Currently, the reality of translocation often diverges from these requirements.

“At three predator-free sites, where populations were established by wild-caught and mainly adult little spotted kiwi, the estimated proportion of effective founders (released birds that successfully produced offspring) within the total numbers of translocated birds was highly variable (40–81%). Such low proportions of successful breeders suggest a significant loss of the source population’s genetic diversity within the new populations, which is likely common among translocations of other kiwi taxa as well. Similarly, given the lower mean survival times at sites with predator control and where populations were established by ONE birds, we could infer that the number of released birds needs to be much higher than the suggested 40 birds to maintain the desired level of genetic diversity.”

Managers need to account for the loss of genetic diversity caused by the differences in survival rates, causes of mortality, or the carrying capacity, and the boundary type of the project area, write the authors.

“At mainland unfenced sites, sufficient space for post-release dispersal or natural dispersal of future juveniles and subadults needs to be available to reduce losses of released birds and their offspring. If no additional habitat is available to enlarge the project area, managers may need to follow up with periodic releases to compensate for the loss of dispersed individuals and facilitate necessary gene flow between populations.”

Habitat quality and predator status are crucial factors.

Understorey of NZ forest
New Zealand rain forest. Image credit: Stefan Karpiniec (CC BY-NC, Flickr)

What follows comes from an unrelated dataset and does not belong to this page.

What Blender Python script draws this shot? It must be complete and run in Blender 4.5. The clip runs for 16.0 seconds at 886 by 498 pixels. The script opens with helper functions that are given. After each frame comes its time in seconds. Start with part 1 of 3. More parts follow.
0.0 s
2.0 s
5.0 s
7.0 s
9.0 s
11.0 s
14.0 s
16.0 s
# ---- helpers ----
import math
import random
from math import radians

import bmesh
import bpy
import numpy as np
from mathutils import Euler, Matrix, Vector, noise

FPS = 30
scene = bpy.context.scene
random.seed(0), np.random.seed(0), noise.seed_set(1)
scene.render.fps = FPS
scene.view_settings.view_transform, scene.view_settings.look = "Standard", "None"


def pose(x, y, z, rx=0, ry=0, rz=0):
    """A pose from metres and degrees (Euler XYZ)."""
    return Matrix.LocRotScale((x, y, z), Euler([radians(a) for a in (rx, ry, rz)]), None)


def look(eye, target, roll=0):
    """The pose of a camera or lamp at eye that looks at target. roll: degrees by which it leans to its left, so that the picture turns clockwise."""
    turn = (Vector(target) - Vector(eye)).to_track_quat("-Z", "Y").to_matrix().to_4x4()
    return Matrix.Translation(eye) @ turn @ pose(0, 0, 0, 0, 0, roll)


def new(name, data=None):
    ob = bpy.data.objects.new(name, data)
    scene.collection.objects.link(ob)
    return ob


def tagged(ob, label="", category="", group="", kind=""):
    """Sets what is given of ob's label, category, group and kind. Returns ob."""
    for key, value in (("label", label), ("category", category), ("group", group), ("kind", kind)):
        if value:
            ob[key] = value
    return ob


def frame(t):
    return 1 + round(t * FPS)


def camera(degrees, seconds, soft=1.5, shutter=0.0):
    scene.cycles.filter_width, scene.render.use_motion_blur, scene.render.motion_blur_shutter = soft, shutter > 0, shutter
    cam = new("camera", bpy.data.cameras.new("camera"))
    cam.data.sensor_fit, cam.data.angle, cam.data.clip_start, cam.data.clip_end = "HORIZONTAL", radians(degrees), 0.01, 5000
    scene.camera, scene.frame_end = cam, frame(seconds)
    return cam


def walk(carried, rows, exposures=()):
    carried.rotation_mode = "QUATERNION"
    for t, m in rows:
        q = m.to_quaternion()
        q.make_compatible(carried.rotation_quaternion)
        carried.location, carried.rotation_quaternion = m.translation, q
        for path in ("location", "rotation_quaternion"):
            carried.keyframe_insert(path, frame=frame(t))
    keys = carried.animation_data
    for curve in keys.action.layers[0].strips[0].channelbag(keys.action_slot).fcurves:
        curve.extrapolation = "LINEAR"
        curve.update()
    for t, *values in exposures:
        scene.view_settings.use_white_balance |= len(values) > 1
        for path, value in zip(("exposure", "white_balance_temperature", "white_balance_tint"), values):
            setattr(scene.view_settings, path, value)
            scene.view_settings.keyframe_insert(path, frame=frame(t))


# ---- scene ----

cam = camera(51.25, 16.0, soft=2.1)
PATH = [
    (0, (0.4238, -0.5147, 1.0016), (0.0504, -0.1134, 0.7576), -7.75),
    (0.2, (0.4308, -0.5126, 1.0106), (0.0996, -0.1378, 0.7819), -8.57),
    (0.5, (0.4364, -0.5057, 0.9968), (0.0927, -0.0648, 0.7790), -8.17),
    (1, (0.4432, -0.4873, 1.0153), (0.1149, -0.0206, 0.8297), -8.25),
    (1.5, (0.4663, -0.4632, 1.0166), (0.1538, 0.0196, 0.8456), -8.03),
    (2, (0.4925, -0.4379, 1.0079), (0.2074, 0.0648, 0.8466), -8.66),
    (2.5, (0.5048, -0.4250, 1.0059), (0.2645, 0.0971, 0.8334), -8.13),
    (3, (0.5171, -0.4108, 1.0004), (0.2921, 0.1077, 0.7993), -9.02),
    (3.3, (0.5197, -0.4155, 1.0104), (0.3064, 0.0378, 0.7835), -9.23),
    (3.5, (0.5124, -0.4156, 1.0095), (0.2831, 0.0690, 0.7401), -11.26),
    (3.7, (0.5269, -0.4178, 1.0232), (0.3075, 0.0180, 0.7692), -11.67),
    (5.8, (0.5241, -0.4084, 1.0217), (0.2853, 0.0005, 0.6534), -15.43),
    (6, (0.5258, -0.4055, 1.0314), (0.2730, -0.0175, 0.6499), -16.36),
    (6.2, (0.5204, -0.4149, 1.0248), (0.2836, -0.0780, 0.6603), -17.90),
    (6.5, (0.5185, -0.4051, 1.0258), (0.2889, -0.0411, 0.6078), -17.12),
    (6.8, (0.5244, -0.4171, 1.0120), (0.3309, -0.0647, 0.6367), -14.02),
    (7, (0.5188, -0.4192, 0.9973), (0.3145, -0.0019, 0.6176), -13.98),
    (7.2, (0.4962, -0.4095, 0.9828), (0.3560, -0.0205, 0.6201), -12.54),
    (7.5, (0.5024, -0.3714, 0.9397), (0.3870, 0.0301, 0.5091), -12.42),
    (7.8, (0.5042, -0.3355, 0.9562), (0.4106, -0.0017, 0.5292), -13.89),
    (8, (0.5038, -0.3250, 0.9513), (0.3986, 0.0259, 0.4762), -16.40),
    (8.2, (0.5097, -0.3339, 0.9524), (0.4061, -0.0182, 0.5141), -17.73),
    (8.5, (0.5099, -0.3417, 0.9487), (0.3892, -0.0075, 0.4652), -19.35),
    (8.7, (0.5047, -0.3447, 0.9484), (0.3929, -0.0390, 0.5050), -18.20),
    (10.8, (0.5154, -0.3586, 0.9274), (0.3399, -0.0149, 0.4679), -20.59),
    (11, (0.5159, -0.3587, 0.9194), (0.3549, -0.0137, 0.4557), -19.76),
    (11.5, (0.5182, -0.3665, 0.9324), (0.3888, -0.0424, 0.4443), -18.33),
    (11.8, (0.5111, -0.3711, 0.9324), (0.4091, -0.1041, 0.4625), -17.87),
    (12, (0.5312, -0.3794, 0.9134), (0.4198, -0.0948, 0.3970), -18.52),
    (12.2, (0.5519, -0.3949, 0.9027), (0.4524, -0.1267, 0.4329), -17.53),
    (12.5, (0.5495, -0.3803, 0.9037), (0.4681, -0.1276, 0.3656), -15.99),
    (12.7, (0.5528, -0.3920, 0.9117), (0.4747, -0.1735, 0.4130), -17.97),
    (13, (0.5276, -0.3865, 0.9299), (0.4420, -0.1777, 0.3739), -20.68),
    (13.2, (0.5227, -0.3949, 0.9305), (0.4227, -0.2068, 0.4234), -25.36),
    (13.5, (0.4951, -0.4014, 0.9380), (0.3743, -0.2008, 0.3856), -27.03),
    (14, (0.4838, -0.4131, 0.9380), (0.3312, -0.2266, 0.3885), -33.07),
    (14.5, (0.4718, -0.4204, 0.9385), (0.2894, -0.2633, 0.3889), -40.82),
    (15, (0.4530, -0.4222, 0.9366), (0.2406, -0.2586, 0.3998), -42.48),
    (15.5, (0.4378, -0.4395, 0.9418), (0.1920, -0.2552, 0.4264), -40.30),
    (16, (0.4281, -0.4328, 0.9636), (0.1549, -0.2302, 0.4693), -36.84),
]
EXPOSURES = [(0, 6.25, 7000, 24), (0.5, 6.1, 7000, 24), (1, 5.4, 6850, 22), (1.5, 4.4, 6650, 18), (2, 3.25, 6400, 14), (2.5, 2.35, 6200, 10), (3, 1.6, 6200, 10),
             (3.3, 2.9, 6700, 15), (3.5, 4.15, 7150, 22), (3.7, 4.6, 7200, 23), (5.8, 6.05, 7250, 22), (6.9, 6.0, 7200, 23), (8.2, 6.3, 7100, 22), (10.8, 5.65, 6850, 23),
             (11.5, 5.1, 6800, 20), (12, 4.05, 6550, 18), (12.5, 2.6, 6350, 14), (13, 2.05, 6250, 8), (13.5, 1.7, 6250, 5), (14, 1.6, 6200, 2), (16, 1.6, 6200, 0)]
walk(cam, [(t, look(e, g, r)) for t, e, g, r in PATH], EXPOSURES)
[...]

“Small, unfenced areas may not provide sufficient habitat quality for population persistence even with intensive predator management. Extensive buffer zones with predator control around unfenced project sites may reduce predator incursions and associated kiwi mortality. Notably, control measures for wide-ranging ferrets in the areas surrounding project sites may be necessary to reduce deaths within translocated populations.”

Finally the authors emphasise the importance of monitoring for ongoing success and improvement.

Translocated populations must be adequately monitored, and the translocation outcomes reported. Post-release effects play an important role in population establishment and should be addressed by managers to reduce mortality and dispersal, particularly of ONE birds. Appropriate release strategies, such as releasing ONE birds in larger groups and outside of winter and autumn months, may significantly increase survival, as demonstrated in rowi.”

“Modelling of survival times suggests that releases of ONE birds are best suited for predator-free sites to maximise chances of these birds to settle, mature, and breed successfully. Sufficiently long and standardised post-release monitoring will facilitate addressing possible issues, inform subsequent adaptive management, and allow for planning of additional releases, if needed, to supplement the founder population. Reporting of demographic data from monitoring, together with details on habitat variables and applied management tools, is essential to further increase the effectiveness of future translocations.”